En vano intento meter algún que otro bocadillo sobre lo que yo creía interesante hablar en esa mesa. Primero aclaro aquello que la conductora consideró superfluo: que soy escritora, que escribo. Después intento hacerme un poco la loca, creyendo todavía que tengo alguna forma de desestabilizar su sonrisa perfecta, mientras reparte algunos comentarios irónicos y veladamente peyorativos para referirse al floguer (“Tahiel es un cetáceo, no está ni dormido ni despierto”) y a mí (“Virginia es artisssta, por eso no duerme, porque es bohemia”).

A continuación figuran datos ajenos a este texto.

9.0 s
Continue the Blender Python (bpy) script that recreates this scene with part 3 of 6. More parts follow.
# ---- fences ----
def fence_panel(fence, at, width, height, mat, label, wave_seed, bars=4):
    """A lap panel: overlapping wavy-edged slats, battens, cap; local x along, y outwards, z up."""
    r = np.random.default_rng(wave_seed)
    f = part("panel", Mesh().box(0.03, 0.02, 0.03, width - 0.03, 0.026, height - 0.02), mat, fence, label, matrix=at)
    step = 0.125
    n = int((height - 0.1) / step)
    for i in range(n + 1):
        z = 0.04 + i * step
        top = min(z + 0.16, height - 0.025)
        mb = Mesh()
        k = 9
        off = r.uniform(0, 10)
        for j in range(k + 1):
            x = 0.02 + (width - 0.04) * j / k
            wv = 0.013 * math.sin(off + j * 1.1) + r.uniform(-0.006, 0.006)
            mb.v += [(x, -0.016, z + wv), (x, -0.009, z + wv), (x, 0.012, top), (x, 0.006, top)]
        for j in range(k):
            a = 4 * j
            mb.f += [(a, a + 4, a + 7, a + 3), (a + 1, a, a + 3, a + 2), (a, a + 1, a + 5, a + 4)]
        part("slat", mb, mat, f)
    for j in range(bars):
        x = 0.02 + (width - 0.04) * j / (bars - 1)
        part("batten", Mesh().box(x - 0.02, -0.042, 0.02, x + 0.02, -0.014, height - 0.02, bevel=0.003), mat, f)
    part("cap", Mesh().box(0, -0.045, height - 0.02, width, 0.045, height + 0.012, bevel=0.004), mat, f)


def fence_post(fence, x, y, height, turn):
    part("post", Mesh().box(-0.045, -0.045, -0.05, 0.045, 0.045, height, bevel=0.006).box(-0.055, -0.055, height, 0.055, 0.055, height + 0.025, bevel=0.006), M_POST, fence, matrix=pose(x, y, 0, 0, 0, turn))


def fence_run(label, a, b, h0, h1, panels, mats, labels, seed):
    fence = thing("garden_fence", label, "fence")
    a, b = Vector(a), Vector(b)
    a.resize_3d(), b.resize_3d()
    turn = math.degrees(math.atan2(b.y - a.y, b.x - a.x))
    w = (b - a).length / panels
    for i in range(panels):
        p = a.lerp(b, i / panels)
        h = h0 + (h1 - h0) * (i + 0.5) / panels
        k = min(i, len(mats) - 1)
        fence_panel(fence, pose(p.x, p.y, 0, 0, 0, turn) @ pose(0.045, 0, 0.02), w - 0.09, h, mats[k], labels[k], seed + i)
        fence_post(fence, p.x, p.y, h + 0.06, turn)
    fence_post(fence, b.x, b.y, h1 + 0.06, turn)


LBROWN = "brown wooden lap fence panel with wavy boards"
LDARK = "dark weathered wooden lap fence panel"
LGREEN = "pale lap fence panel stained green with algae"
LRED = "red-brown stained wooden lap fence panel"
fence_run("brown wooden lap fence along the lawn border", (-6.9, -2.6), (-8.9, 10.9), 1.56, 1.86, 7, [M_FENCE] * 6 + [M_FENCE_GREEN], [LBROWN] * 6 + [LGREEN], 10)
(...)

“¿Dormís sola?” me pregunta la conductora al mejor estilo “si querésshorar, shorá”. Falta de reflejos, y aunque mi cabeza está gritando: “¿Y a vos que te importa?”, le digo que sí. Ahí el doctor Facha Manes con sonrisa pícara dice: “Convivir es muy importante. Mejor es vivir con alguien y pelearse todo el día que vivir solo”. Ahora parece que soy insomne y neurótica porque cargo con una culpa imperdonable: soy mujer y duermo sola.
Ahí es cuando quiero ser irónica, dejarlos en evidencia, y digo “le dejo mi teléfono a la producción, así me consiguen novio”. Pero el tiro me sale por la culata.
Al día siguiente de la emisión del programa recibo decenas de mails y mensajes por Facebook de hombres que me hablan de la identificación que sintieron con mi “problema” y me hacen una variada cantidad de propuestas para que nos conozcamos.
Pero antes, cuando terminamos de grabar y las luces del estudio se apagan, agarro mi libro, que tuve todo el tiempo sobre la mesa, saludo a mis compañeros y a la conductora, le extiendo el ejemplar y le digo que se lo dejo como regalo. María Laura lo agarra sin mirarlo, lo vuelve a apoyar sobre la mesa como si le estuviera devolviendo algo que ya le pertenecía y me pregunta si me sentí cómoda. La respuesta por supuesto es no, pero asiento con la cabeza y me largo de ahí lo más rápido que puedo.